A comparison of the performances of Nalco and Hindalco reveals that though the latter is a more profitable company, Nalco is not an "inefficient" company, as Shourie has maintained. For instance, Nalco's return on capital employed is far better than Hindalco's. If Nalco's "weakness" in terms of downstream value-addition capability is discounted, then it is clear that the company has done well what it has been allowed to do. A senior Nalco officer told Frontline that "Nalco has not been allowed to come in the way of its private competitors" by developing downstream products such as aluminium sheets, foils and other extruded products. This, he said, would not have been a difficult task; nor would it entail substantial capital costs or investments in technology. He also pointed out that takeover of IAPL (now called the Rolled Products Unit of Nalco) would enable the company to make inroads into markets for downstream products.

Informed sources in Nalco said that Hindalco was desperate to gain control of Nalco with its bauxite resources and modern plants. The Aditya Birla group has asserted its intention to stay focussed in the field of industrial intermediate commodities.

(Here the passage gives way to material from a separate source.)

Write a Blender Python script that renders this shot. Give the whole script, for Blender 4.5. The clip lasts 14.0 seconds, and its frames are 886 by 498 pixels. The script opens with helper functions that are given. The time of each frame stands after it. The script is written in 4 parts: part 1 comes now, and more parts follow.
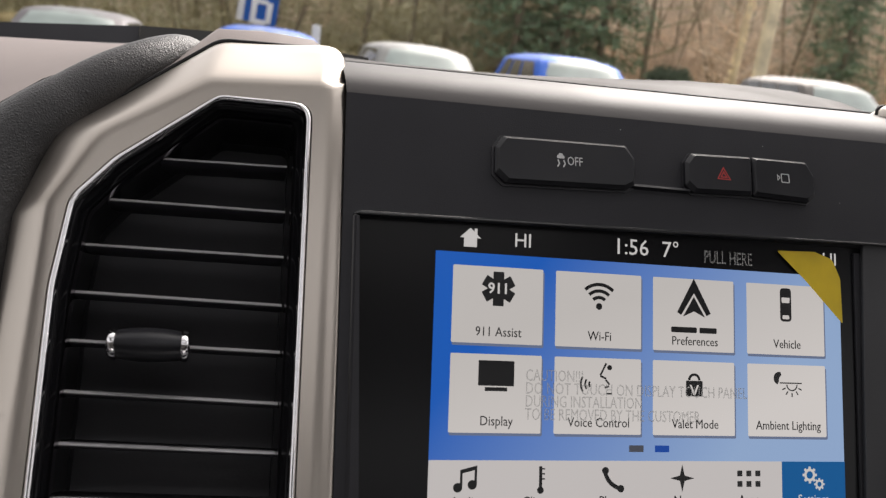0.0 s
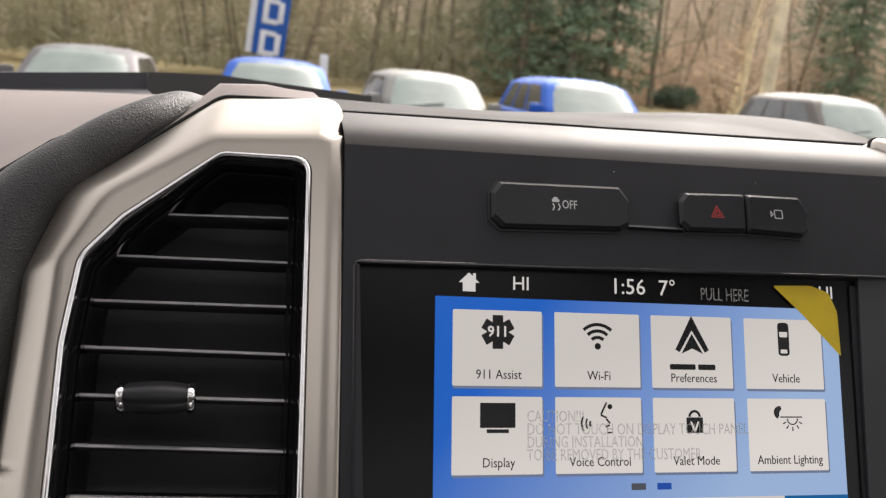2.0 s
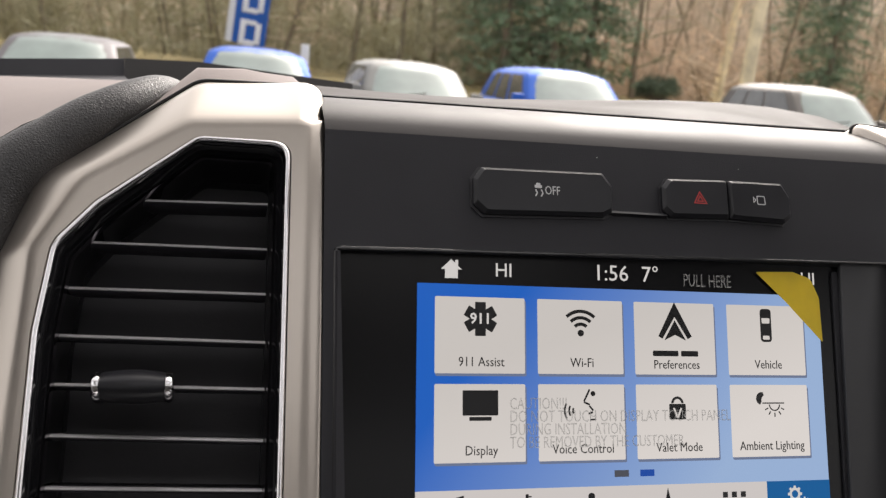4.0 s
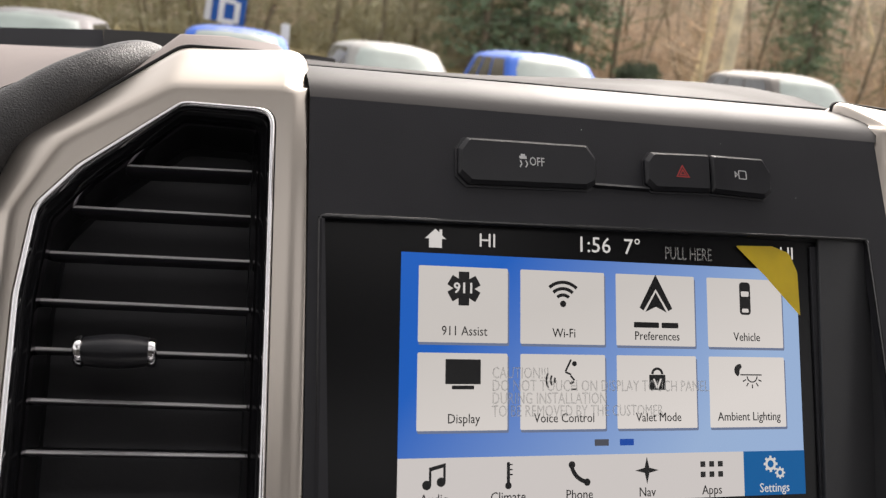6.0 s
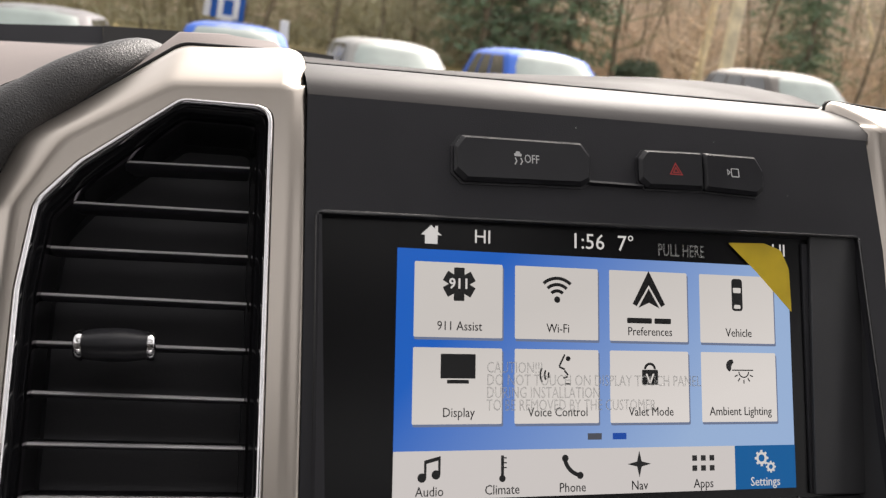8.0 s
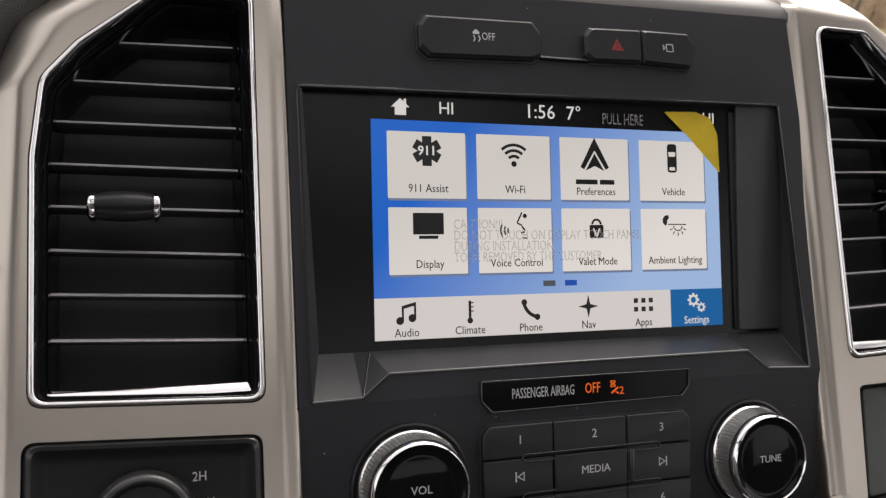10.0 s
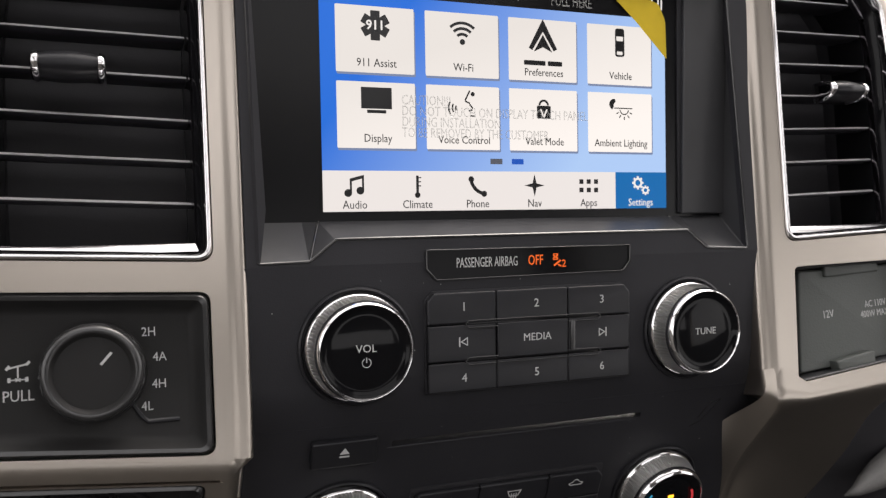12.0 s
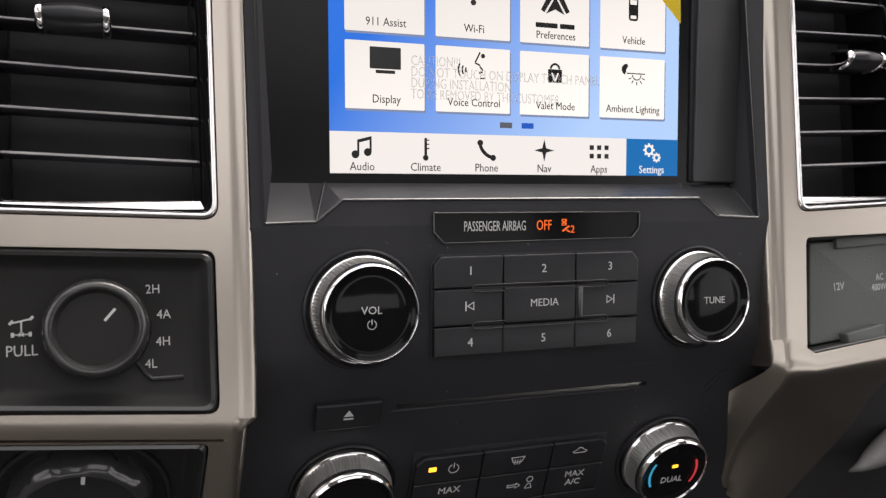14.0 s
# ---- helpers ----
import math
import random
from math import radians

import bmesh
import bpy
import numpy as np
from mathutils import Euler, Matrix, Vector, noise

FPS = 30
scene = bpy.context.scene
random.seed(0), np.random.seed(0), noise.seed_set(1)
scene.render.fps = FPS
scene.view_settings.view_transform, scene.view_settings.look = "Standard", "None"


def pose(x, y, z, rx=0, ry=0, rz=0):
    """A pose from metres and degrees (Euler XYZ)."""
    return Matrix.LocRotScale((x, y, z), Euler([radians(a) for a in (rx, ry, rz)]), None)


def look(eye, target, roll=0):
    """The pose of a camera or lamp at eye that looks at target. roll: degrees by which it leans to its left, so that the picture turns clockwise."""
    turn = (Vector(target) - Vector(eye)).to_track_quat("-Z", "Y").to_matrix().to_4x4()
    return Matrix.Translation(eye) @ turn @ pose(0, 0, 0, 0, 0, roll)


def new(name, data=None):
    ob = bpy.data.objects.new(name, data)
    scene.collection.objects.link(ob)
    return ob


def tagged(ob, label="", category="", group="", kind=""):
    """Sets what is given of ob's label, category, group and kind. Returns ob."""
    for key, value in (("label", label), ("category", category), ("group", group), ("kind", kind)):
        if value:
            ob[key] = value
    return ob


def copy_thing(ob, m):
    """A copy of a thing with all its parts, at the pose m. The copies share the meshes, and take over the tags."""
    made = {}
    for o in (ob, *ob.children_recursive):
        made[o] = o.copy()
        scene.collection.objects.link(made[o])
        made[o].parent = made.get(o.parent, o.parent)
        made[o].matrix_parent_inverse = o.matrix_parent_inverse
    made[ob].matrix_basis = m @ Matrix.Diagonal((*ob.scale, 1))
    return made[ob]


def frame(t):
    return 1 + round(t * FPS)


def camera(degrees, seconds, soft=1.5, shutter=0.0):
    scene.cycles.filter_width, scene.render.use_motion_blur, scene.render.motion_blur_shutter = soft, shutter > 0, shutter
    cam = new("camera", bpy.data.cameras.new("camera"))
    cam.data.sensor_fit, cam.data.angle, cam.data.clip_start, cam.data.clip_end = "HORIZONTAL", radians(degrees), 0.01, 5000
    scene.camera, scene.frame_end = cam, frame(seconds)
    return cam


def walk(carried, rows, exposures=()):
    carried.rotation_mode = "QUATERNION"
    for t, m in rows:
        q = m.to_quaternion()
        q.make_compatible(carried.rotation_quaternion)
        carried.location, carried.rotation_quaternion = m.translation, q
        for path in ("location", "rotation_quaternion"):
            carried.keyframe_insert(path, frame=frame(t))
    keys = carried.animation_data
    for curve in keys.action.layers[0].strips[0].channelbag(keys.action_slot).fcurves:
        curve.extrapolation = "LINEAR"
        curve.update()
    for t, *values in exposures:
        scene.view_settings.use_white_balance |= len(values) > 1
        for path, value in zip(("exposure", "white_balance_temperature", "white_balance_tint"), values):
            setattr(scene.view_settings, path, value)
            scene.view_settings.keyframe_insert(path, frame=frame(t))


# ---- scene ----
cam = camera(56.0, 14.0, soft=1.3)
cam.data.dof.use_dof, cam.data.dof.focus_distance, cam.data.dof.aperture_fstop = True, 0.35, 18.0
# seconds, eye x, y, z in metres, then pitch, roll and yaw in degrees
PATH = [
    (0, -0.1579, -0.2744, 1.5000, -13.411, 7.208, -14.293),
    (0.5, -0.1526, -0.2760, 1.5048, -12.490, 6.569, -14.358),
    (1, -0.1532, -0.2773, 1.5069, -12.038, 6.068, -13.889),
    (1.5, -0.1567, -0.2797, 1.5074, -11.799, 5.754, -13.431),
    (2, -0.1552, -0.2801, 1.5098, -11.843, 5.545, -13.271),
    (2.5, -0.1581, -0.2793, 1.5078, -12.285, 5.318, -13.084),
    (3, -0.1564, -0.2770, 1.5067, -12.564, 5.275, -13.375),
    (3.5, -0.1540, -0.2771, 1.5082, -12.302, 5.436, -13.958),
    (6, -0.1559, -0.2786, 1.5024, -13.341, 6.628, -16.152),
    (6.5, -0.1545, -0.2815, 1.5062, -13.327, 6.731, -16.203),
    (7, -0.1565, -0.2784, 1.5010, -13.535, 6.837, -16.208),
    (7.2, -0.1558, -0.2797, 1.5032, -13.470, 6.849, -16.208),
    (9.3, -0.1564, -0.2876, 1.5023, -14.613, 6.150, -17.182),
    (9.5, -0.1579, -0.2990, 1.4996, -15.893, 5.992, -18.115),
    (10, -0.1746, -0.3227, 1.4899, -18.417, 6.095, -20.493),
    (10.5, -0.1787, -0.3355, 1.4900, -18.822, 5.998, -21.041),
    (11, -0.1763, -0.3468, 1.4764, -20.500, 6.193, -21.497),
    (11.5, -0.1654, -0.3456, 1.4692, -21.241, 6.679, -22.532),
    (12, -0.1666, -0.3445, 1.4649, -21.916, 7.178, -22.770),
    (12.5, -0.1663, -0.3443, 1.4668, -22.246, 7.029, -22.833),
    (13, -0.1676, -0.3482, 1.4671, -22.368, 7.034, -22.274),
    (13.5, -0.1669, -0.3445, 1.4614, -23.335, 7.943, -22.470),
    (14, -0.1658, -0.3435, 1.4580, -23.516, 7.953, -22.531),
]
walk(cam, [(t, pose(x, y, z, 90 + pitch, 0, yaw) @ pose(0, 0, 0, 0, 0, roll)) for t, x, y, z, pitch, roll, yaw in PATH],
     exposures=((0.0, 0.42, 6800, 13), (0.5, 0.60, 6900, 13), (1.2, 0.64, 6900, 13), (9.3, 0.62, 6900, 13), (10.2, 0.74, 6900, 13), (11.2, 0.78, 6900, 13), (11.9, 1.12, 6900, 13), (12.5, 1.30, 6900, 13), (14.0, 1.28, 6900, 13)))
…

The ongoing controversy over the attempt of Grasim, part of the Aditya Birla group, to gain control of Larsen and Toubro (L&T), is seen by industry sources as part of the group's efforts to entrench itself in these businesses by building overwhelming market shares.

Reliable reports also indicate that Hindalco and, to a lesser extent, Sterlite are the prime contenders for acquiring the strategic stake in Nalco. There are also indications that the foreign bidders for Nalco may only be interested in the company's alumina manufacturing facilities and not in manufacturing aluminium. In that case too the field may be left open for free play of monopolies.